Teleological causality
The usual way of thinking about the world is that it’s made out of tiny dead particles that move around randomly without any purpose. Eventually, through random chance, these particles move in such a way that they create these little pieces of meat that have a brain, and in some poorly understood way, the brain gives rise to what we call consciousness. Within consciousness, there are representations of physical objects—except of course the representations are not the same as the particles themselves (those are too small to see!), but are actually some kind of abstract object that is created inside the brain.
What I will call teleological causality is the view that effects pull on their causes, so to speak. Or in other words, that what we call “effects” are really causes, and that what we call “causes” are really effects. This is how meaning exists: the meaning of everything is the ultimate effect (that is, cause), and therefore everything comes into being to facilitate this meaning. (When I say “ultimate” I do not mean to imply that reality is in any way finite—it’s just a metaphor.) The alternative is that meaning is at some step created out of nothing, which we know from physics is impossible.
In a dream, I can conduct a scientific experiment that will show everything to be made of atoms.
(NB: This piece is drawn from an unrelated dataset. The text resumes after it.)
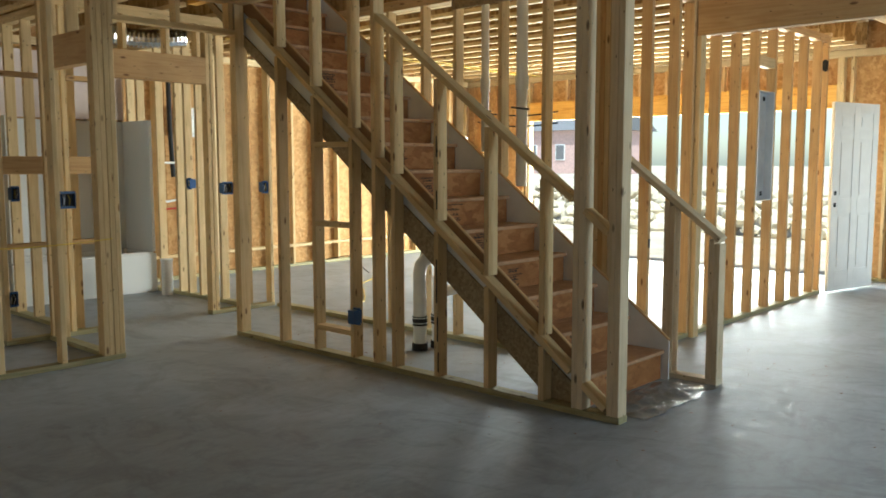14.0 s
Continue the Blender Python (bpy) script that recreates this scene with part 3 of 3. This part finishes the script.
for xa in (0.08,):
    bx(sheet, "printed_bar", (xa, xa + 0.05), (6.671, 6.6735), (2.12, 2.40), PRINT_GREEN, c=0.0004)
    bx(sheet, "printed_bar", (xa - 0.17, xa - 0.135), (6.671, 6.6735), (2.10, 2.30), INK, c=0.0004)

stub = root("drain_stub", "white upright drain pipe stub on the slab", "pipe", at=(0.62, 5.70, 0))
tube(stub, "pipe", [(0.62, 5.70, 0), (0.62, 5.70, 0.36)], 0.06, PVC)
tube(stub, "rim", [(0.62, 5.70, 0.36), (0.62, 5.70, 0.39)], 0.066, PVC)

# ---- plumbing by the stair ----
trap = root("drain_pipe", "white drain pipes with black rubber couplings under the stair", "pipe", at=(0.52, 1.80, 0))
tube(trap, "riser_pipe", [(0.50, 1.80, 0), (0.50, 1.80, 0.60), (0.51, 1.795, 0.65), (0.55, 1.785, 0.69), (0.61, 1.77, 0.70), (0.68, 1.755, 0.69)], 0.05, PVC)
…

Does that mean that things that happen in dreams are the result of dream-atoms colliding randomly and giving rise to dream-phenomena? It seems to me rather that the phenomena come first, and to the extent that atoms are indeed observable (directly or indirectly) in dreams, it is in fact the atoms that are being caused by the phenomena. The randomness is illusory whereas the meaning is primary. (This is also the Platonist view: the objects themselves exist first, and then they give rise to their representations.)